Starting with the first line of the listing, quote each line exactly until and including the one with "0.34), 0.45, var=0.05)", leaving pictures out.

[Items listed in a dataset]
[start]
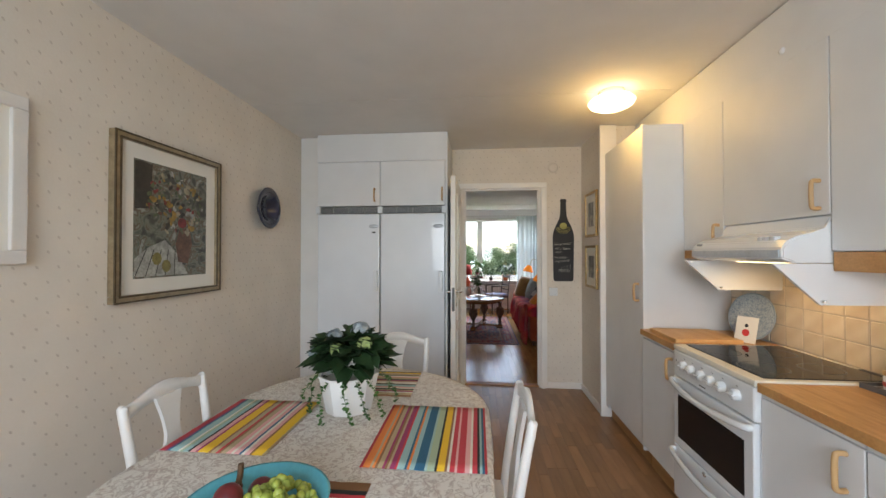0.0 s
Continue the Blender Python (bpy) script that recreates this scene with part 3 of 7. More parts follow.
# small knob above the hood cupboard
single("door_stop_bump", lathe([(0, 0.012), (0.012, 0.01), (0.018, 0)], 16), M_CAB, pose(UX + 0.001, 1.78, 2.31, 0, -90, 0), "small round white cover on the filler panel", "cover")

# fridge wall
FY = 3.355


M_SLAT = mat("grey_vent_slat", (0.34, 0.34, 0.34), 0.45, var=0.05)


def tall_fridge(x0, x1, grip_x, label):
    f = thing("tall_fridge", pose(0, 0, 0), label, "fridge", "paired fridge and freezer")
    part("body", boxes((x0 + 0.004, FY + 0.05, 0.02, x1 - 0.004, 3.94, 1.772)), M_FRIDGE, f)
    d = part("door", boxes((x0 + 0.004, FY, 0.10, x1 - 0.004, FY + 0.047, 1.772), bevel=0.009, seg=3), M_FRIDGE, f)
    part("grip", boxes((grip_x - 0.019, FY - 0.032, 1.055, grip_x + 0.019, FY + 0.001, 1.245), bevel=0.008, seg=3), M_APPL, d, "long white grip")
    b = lathe([(0, 0.003), (0.03, 0.003), (0.034, 0)], 28)
    bmesh.ops.scale(b, vec=(1.35, 0.55, 1), verts=b.verts)
    part("maker_badge", b, mat("badge_grey", (0.55, 0.58, 0.63), 0.3, 0.4) if "badge_grey" not in bpy.data.materials else bpy.data.materials["badge_grey"], d, "oval grey badge", pose(grip_x - 0.02, FY, 1.655, 90, 0, 0))
    part("display", boxes((grip_x - 0.036, FY - 0.0015, 1.592, grip_x - 0.004, FY + 0.001, 1.606)), M_BLACK, d, "small dark display") if x0 < -1 else None
    gr = part("grille", boxes((x0 + 0.012, FY + 0.02, 1.778, x1 - 0.012, FY + 0.03, 1.838)), M_DARKGRILL, f, "dark ventilation grille")
    for i in range(6):
        part("slat", boxes((x0 + 0.012, FY + 0.006, 1.782 + i * 0.0095, x1 - 0.012, FY + 0.02, 1.786 + i * 0.0095)), M_SLAT, gr)
    for i in range(1, 4):
        xx = x0 + (x1 - x0) * i / 4
        part("rib", boxes((xx - 0.0015, FY + 0.004, 1.78, xx + 0.0015, FY + 0.02, 1.837)), M_SILVER, gr)
    part("plinth", boxes((x0 + 0.01, FY + 0.03, 0.0, x1 - 0.01, FY + 0.04, 0.098)), M_APPL, f)
    return f


tall_fridge(-1.495, -0.897, -0.935, "tall glossy white freezer")
tall_fridge(-0.893, -0.292, -0.335, "tall glossy white fridge")
for xx in (-1.488, -0.895, -0.30):
    single("grille_bracket", boxes((xx - 0.022, FY - 0.004, 1.776, xx + 0.022, FY + 0.019, 1.84), bevel=0.003), M_APPL, pose(0, 0, 0), "white bracket between ventilation grilles", "bracket", "grille brackets")
for x0, x1, hx in ((-1.495, -0.896, -0.945), (-0.894, -0.292, -0.318)):
    c = thing("top_cupboard", pose(0, 0, 0), "white cupboard above the fridge", "cupboard", "cupboards over the fridges")
    part("body", boxes((x0, FY + 0.02, 1.845, x1, 3.94, 2.255)), M_CAB, c)
    d = part("door", boxes((x0 + 0.002, FY, 1.845, x1 - 0.002, FY + 0.018, 2.255), bevel=0.0035), M_CAB, c)
    handle(d, pose(hx, FY, 1.945, 0, 0, 90))
structure("fridge_filler_panel", boxes((-1.497, FY + 0.002, 2.258, -0.290, FY + 0.02, H - 0.004)), M_CAB, "white filler panel over the cupboards", "trim")
structure("fridge_side_panel", boxes((-0.289, FY + 0.003, 0, -0.271, 3.97, H - 0.004)), M_CAB, "white side panel of the fridge recess", "trim")
structure("fridge_wall_strip", boxes((KX0, FY + 0.09, 0, -1.499, FY + 0.16, H - 0.002)), M_CEIL, "cream painted filler strip by the wall", "trim")

# kitchen ceiling lamp
cl = thing("ceiling_lamp", pose(0.92, 2.64, H), "lit round opal glass ceiling lamp", "ceiling lamp")
part("base", lathe([(0, 0), (0.085, 0), (0.085, -0.035), (0.07, -0.045), (0, -0.045)], 32), M_APPL, cl)
part("shade", lathe([(0.08, -0.045), (0.135, -0.055), (0.152, -0.072), (0.14, -0.095), (0.10, -0.115), (0.05, -0.125), (0, -0.128)], 40), M_OPAL, cl, "glowing opal glass bowl")


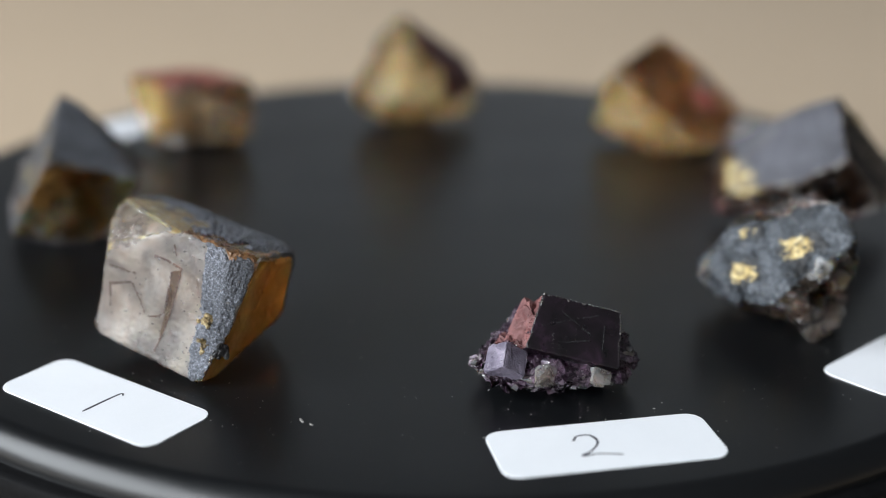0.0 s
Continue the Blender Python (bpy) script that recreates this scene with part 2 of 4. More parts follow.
M["purple"] = mineral("purple_fluorite", ((0.3, (0.010, 0.005, 0.010)), (0.55, (0.045, 0.024, 0.042)), (0.72, (0.22, 0.17, 0.20))), PLAIN,
                      380, 0.28, 0.25, 0.6, 1700, 0.18, 1.434)
M["ink_purple"] = mineral("dark_purple_face", ((0.35, (0.0025, 0.0015, 0.0025)), (0.55, (0.010, 0.005, 0.009)), (0.72, (0.04, 0.018, 0.036))), PLAIN, 260, 0.3, 0.25, 0.05, 1500, 0.1, specular=0.72)
M["lilac"] = mineral("lilac_grey_face", ((0.35, (0.09, 0.078, 0.11)), (0.65, (0.24, 0.21, 0.27))), PLAIN, 320, 0.3, 0.1, 0.35, 1500, 0.1)
M["rose"] = mineral("rose_broken_face", ((0.35, (0.08, 0.025, 0.025)), (0.65, (0.24, 0.10, 0.095))), PLAIN, 420, 0.5, 0.1, 0.7, 1900, 0.15)
M["gold"] = mineral("pale_gold_sulphide", ((0.36, (0.05, 0.035, 0.02)), (0.52, (0.34, 0.25, 0.12)), (0.70, (0.68, 0.57, 0.35))), PLAIN,
                    1300, 0.36, 0.0, 0.8, 2600, 0.15, metallic=0.35)
M["dark_gold"] = mineral("dark_brassy_sulphide", ((0.36, (0.02, 0.017, 0.012)), (0.52, (0.16, 0.13, 0.07)), (0.70, (0.50, 0.43, 0.27))), PLAIN, 1100, 0.32, 0.0, 0.8, 2600, 0.15, metallic=0.4)
M["pale_gold"] = mineral("pale_gold_flake", ((0.34, (0.17, 0.11, 0.05)), (0.5, (0.56, 0.43, 0.19)), (0.68, (0.84, 0.73, 0.46))), PLAIN, 900, 0.4, 0.0, 0.8, 2600, 0.15, metallic=0.2)
M["ore"] = mineral("black_fibrous_ore", ((0.3, (0.006, 0.006, 0.0066)), (0.7, (0.026, 0.026, 0.029))), ((0.3, (0.6, 0.6, 0.6)), (0.7, (1.3, 1.3, 1.3))), 400, 0.38, 0.0, 0.3, 2400, 0.1, specular=0.4)
M["bead"] = mineral("dark_bead", ((0.35, (0.018, 0.014, 0.014)), (0.65, (0.05, 0.04, 0.04))), PLAIN, 500, 0.22, 0.0, 0.1, 1500, 0.08)
M["umber"] = mineral("dark_umber_patch", ((0.35, (0.028, 0.012, 0.008)), (0.65, (0.10, 0.042, 0.022))), PLAIN, 420, 0.3, 0.1, 0.5, 1500, 0.12)

M["platter"] = mineral("satin_black_plastic", ((0.3, (0.0026, 0.0030, 0.0036)), (0.7, (0.0040, 0.0045, 0.0052))), ((0.3, (0.9, 0.9, 0.9)), (0.7, (1.1, 1.1, 1.1))),
                       30, 0.33, 0.0, 0.04, 2500, 0.06, specular=0.46)
M["base"] = mineral("matt_black_plastic", ((0.3, (0.003, 0.003, 0.0034)), (0.7, (0.007, 0.007, 0.0075))), ((0.3, (0.7, 0.7, 0.7)), (0.7, (1.3, 1.3, 1.3))),
                    60, 0.66, 0.0, 0.15, 900, 0.08, specular=0.06)
M["paper"] = mineral("white_card", ((0.3, (0.655, 0.67, 0.695)), (0.7, (0.70, 0.715, 0.74))), ((0.3, (0.97, 0.97, 0.97)), (0.7, (1.0, 1.0, 1.0))),
                     60, 0.62, 0.0, 0.06, 4000, 0.06)
M["ink"] = mineral("dark_ink", ((0.3, (0.02, 0.02, 0.028)), (0.7, (0.06, 0.06, 0.075))), PLAIN, 900, 0.5, 0.0, 0.1, 3000, 0.1)
M["table"] = mineral("beige_tabletop", ((0.3, (0.478, 0.37, 0.261)), (0.7, (0.508, 0.395, 0.281))), ((0.3, (0.96, 0.96, 0.96)), (0.7, (1.0, 1.0, 1.0))),
                     5, 0.6, 0.0, 0.05, 700, 0.08)
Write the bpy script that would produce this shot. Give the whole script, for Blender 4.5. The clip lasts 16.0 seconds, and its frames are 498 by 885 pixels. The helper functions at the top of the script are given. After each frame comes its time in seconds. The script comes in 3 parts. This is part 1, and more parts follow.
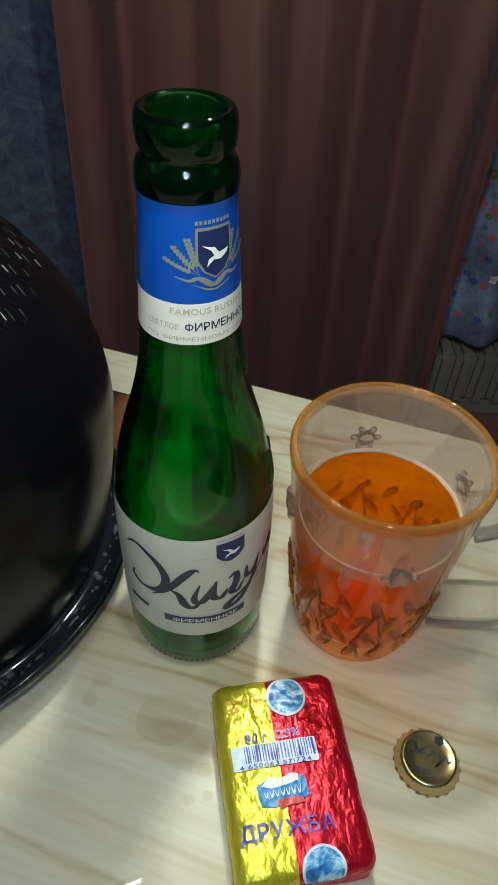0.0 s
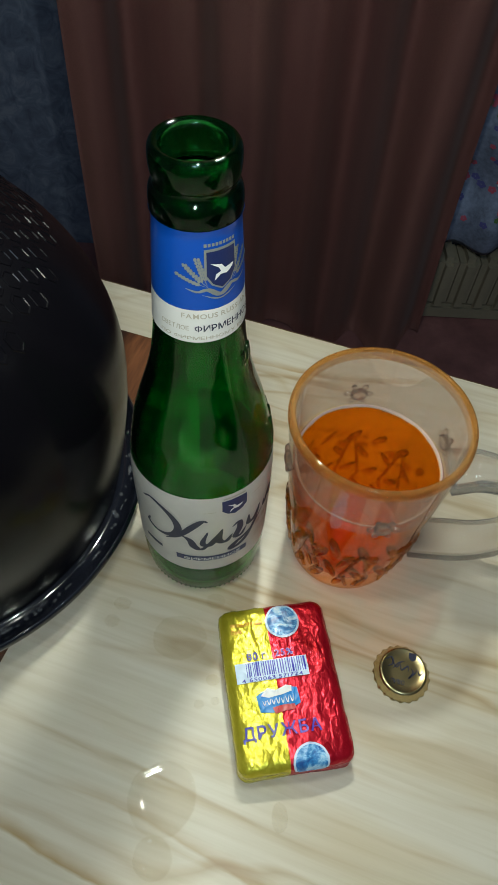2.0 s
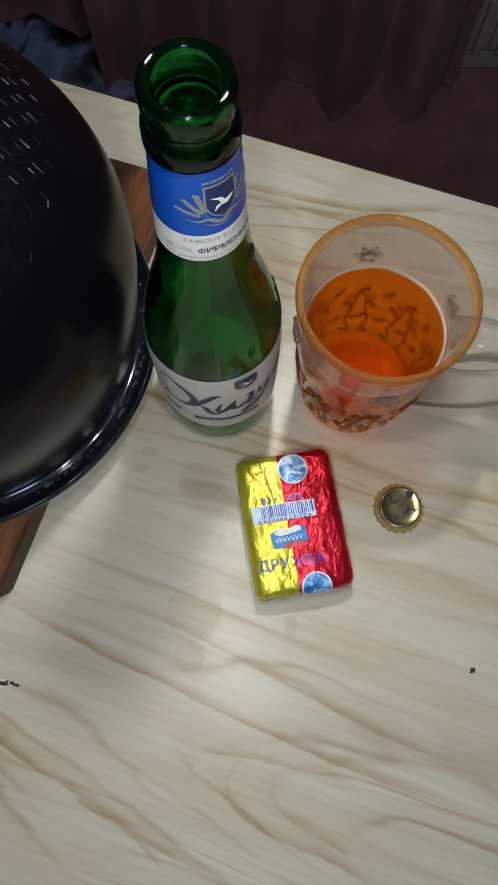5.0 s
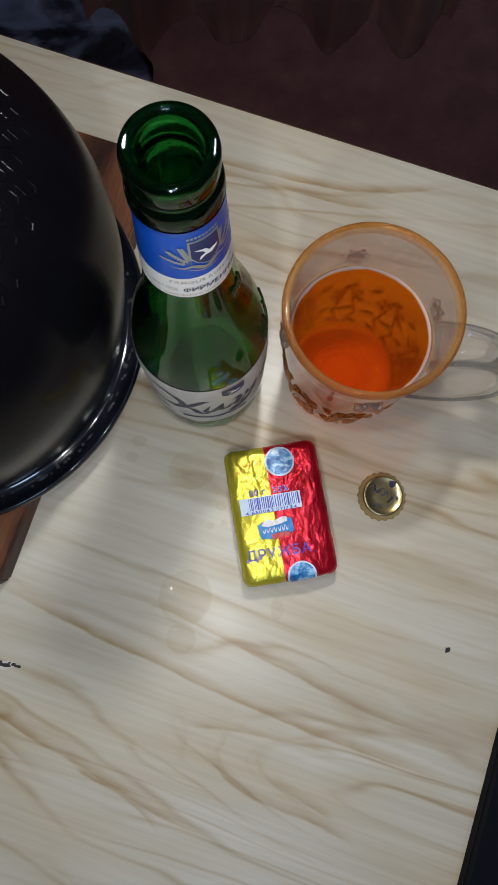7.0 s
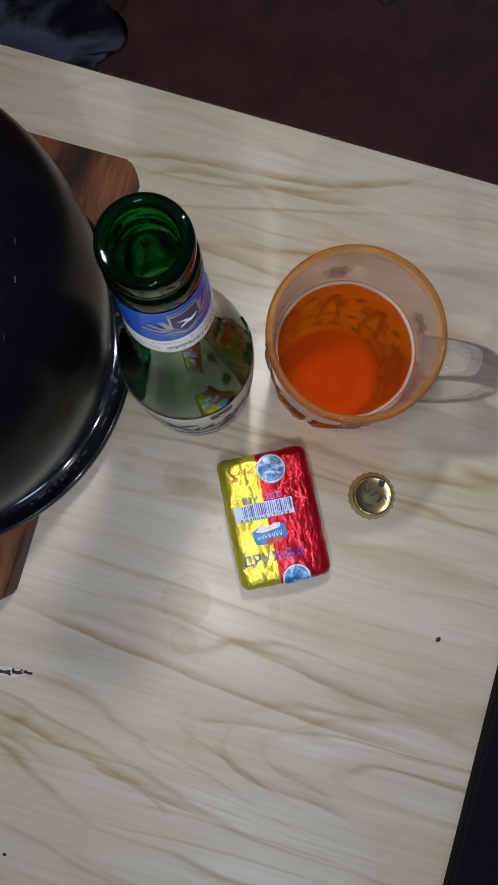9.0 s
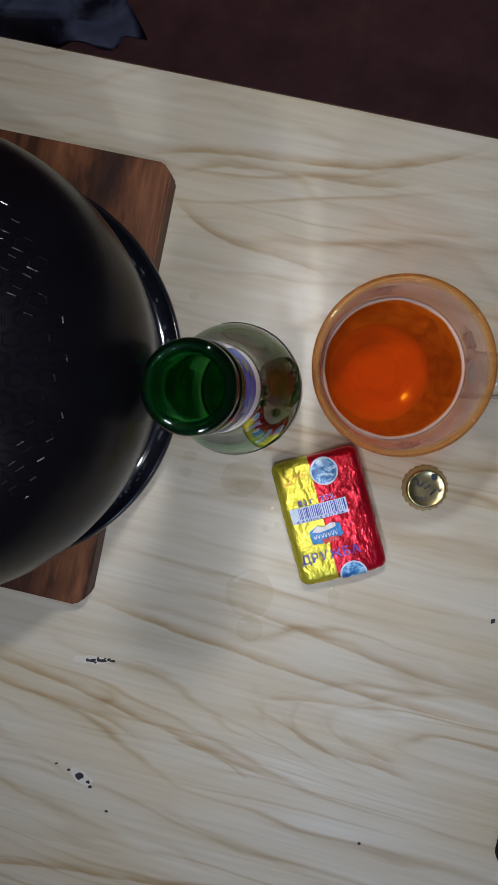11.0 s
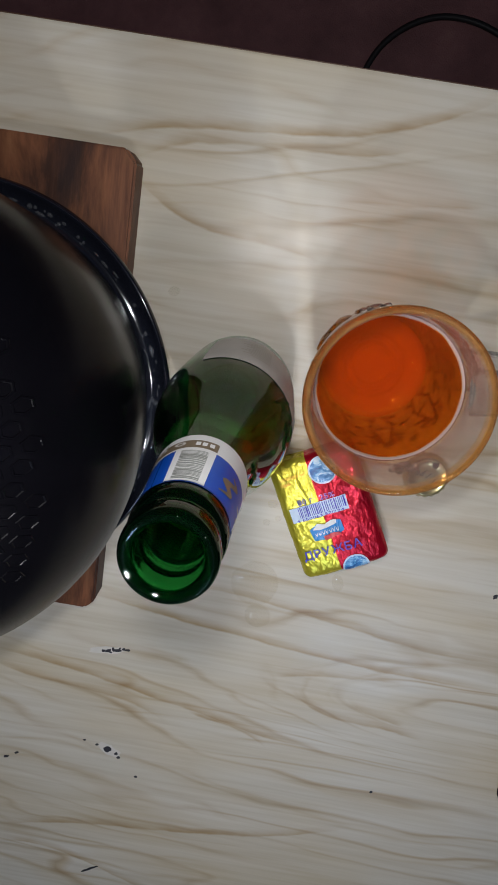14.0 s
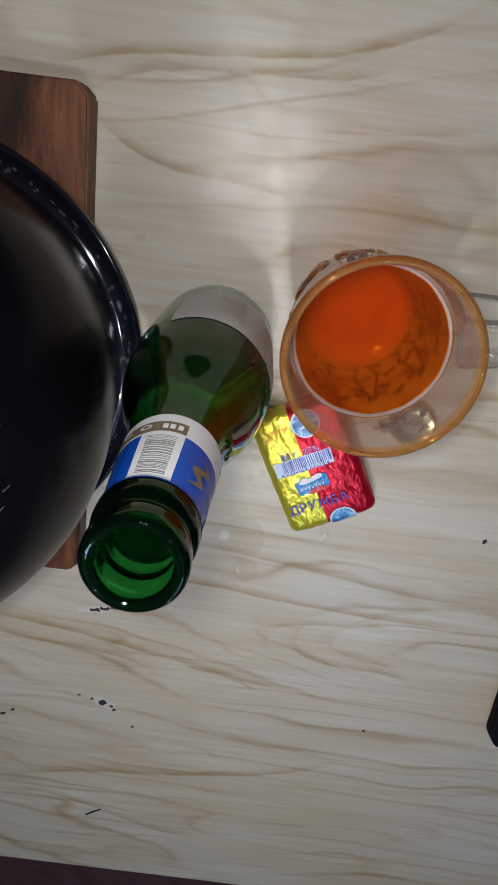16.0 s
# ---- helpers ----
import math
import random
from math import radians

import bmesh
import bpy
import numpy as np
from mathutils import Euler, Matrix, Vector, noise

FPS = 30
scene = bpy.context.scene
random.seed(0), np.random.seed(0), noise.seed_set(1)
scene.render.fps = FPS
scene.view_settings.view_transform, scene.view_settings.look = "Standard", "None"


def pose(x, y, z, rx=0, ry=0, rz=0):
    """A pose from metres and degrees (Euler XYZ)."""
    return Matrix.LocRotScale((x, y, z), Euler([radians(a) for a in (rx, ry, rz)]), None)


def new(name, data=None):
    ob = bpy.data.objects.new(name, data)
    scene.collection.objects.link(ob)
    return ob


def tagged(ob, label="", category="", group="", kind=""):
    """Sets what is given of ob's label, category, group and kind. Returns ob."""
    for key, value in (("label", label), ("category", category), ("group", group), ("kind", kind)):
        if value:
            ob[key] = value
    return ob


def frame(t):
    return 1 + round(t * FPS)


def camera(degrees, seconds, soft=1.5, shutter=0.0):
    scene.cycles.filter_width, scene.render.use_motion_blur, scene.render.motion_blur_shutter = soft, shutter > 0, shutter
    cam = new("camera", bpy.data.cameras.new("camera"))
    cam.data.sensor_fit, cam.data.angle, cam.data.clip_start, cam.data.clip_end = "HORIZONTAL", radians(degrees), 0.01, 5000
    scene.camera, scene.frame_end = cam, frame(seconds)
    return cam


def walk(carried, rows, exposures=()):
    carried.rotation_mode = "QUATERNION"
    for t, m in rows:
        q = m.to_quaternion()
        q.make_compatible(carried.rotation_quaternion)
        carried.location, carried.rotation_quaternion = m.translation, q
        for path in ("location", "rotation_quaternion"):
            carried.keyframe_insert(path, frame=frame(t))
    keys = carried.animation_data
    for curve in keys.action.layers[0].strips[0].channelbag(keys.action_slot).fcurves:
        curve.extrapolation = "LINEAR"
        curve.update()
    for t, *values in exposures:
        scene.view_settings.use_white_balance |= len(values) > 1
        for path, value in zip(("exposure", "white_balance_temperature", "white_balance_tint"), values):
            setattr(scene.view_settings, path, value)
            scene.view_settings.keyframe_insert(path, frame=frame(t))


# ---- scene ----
[end]
# [EXERCISE SOLUTION]
0.0 s
Continue the Blender Python (bpy) script that recreates this scene with part 3 of 7. More parts follow.
# small knob above the hood cupboard
single("door_stop_bump", lathe([(0, 0.012), (0.012, 0.01), (0.018, 0)], 16), M_CAB, pose(UX + 0.001, 1.78, 2.31, 0, -90, 0), "small round white cover on the filler panel", "cover")

# fridge wall
FY = 3.355


M_SLAT = mat("grey_vent_slat", (0.34, 0.34, 0.34), 0.45, var=0.05)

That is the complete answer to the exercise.